Its key trading pairs are GBP/USD, also known as ‘Cable’, which accounts for 11% of FX, GBP/JPY, or the ‘Dragon’ as it is known by traders (3%), and EUR/GBP (2%). The Pound Sterling is issued by the Bank of England (BoE).

The single most important factor influencing the value of the Pound Sterling is monetary policy decided by the Bank of England. The BoE bases its decisions on whether it has achieved its primary goal of “price stability” – a steady inflation rate of around 2%. Its primary tool for achieving this is the adjustment of interest rates.
When inflation is too high, the BoE will try to rein it in by raising interest rates, making it more expensive for people and businesses to access credit. This is generally positive for GBP, as higher interest rates make the UK a more attractive place for global investors to park their money.
When inflation falls too low it is a sign economic growth is slowing. In this scenario, the BoE will consider lowering interest rates to cheapen credit so businesses will borrow more to invest in growth-generating projects.

Data releases gauge the health of the economy and can impact the value of the Pound Sterling. Indicators such as GDP, Manufacturing and Services PMIs, and employment can all influence the direction of the GBP.
A strong economy is good for Sterling. Not only does it attract more foreign investment but it may encourage the BoE to put up interest rates, which will directly strengthen GBP. Otherwise, if economic data is weak, the Pound Sterling is likely to fall.

Another significant data release for the Pound Sterling is the Trade Balance.
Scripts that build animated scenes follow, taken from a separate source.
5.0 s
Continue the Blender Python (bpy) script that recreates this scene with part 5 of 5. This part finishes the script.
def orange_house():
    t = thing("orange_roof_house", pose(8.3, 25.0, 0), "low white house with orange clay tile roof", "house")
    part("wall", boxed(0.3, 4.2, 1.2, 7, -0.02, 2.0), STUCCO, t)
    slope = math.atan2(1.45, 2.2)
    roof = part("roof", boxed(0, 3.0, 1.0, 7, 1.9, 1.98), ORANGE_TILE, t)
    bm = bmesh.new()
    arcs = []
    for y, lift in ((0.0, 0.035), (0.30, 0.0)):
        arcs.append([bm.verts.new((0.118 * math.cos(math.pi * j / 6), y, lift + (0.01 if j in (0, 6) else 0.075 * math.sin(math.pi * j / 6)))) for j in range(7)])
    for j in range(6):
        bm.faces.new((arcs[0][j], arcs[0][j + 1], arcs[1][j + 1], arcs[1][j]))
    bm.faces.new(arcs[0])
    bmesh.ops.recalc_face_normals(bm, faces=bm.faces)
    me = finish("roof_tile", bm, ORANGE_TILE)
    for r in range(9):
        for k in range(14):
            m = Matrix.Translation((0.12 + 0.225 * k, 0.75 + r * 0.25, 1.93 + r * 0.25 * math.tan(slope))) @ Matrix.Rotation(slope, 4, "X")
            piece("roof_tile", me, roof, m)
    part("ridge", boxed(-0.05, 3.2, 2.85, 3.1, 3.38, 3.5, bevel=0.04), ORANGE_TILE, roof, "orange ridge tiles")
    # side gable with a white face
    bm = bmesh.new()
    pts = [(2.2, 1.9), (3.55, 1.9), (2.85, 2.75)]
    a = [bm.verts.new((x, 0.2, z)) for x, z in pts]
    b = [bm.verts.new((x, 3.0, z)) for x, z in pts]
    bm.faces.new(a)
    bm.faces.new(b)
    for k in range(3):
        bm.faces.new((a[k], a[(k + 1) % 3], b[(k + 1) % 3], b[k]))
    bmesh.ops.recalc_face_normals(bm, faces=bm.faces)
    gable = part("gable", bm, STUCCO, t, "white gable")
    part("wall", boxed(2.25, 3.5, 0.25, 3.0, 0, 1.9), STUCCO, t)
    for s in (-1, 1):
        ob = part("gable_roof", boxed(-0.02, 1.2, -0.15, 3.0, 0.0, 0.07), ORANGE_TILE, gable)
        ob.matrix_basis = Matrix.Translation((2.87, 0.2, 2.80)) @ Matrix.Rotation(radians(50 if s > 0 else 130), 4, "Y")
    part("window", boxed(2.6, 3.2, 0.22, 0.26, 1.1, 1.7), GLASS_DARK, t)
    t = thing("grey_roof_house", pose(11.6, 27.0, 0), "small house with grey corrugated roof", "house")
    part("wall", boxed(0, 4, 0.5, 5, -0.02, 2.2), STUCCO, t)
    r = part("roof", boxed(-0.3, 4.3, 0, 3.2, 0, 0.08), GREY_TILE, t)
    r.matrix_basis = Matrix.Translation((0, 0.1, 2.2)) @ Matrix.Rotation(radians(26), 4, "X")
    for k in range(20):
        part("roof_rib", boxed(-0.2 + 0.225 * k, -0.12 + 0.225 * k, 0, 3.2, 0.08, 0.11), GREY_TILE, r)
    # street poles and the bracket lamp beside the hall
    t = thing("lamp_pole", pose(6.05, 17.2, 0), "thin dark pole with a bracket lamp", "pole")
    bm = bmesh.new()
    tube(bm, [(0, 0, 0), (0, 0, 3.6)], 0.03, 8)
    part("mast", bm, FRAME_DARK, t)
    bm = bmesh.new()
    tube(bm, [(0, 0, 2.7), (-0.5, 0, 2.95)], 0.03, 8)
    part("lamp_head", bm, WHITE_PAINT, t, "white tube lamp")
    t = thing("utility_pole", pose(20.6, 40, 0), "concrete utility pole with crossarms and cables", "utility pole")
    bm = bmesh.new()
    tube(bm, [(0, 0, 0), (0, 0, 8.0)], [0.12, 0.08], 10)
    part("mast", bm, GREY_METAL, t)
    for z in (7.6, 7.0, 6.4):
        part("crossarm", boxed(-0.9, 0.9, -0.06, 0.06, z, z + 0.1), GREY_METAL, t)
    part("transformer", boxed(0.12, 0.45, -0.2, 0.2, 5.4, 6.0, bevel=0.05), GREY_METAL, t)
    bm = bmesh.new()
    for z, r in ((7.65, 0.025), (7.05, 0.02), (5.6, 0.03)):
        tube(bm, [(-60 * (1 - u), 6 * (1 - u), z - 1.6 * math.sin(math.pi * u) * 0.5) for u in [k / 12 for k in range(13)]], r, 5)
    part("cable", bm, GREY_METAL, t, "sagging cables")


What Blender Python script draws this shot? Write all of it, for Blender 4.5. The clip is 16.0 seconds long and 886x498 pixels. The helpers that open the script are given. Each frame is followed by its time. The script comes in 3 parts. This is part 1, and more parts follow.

This indicator measures the difference between what a country earns from its exports and what it spends on imports over a given period.
If a country produces highly sought-after exports, its currency will benefit purely from the extra demand created from foreign buyers seeking to purchase these goods. Therefore, a positive net Trade Balance strengthens a currency and vice versa for a negative balance.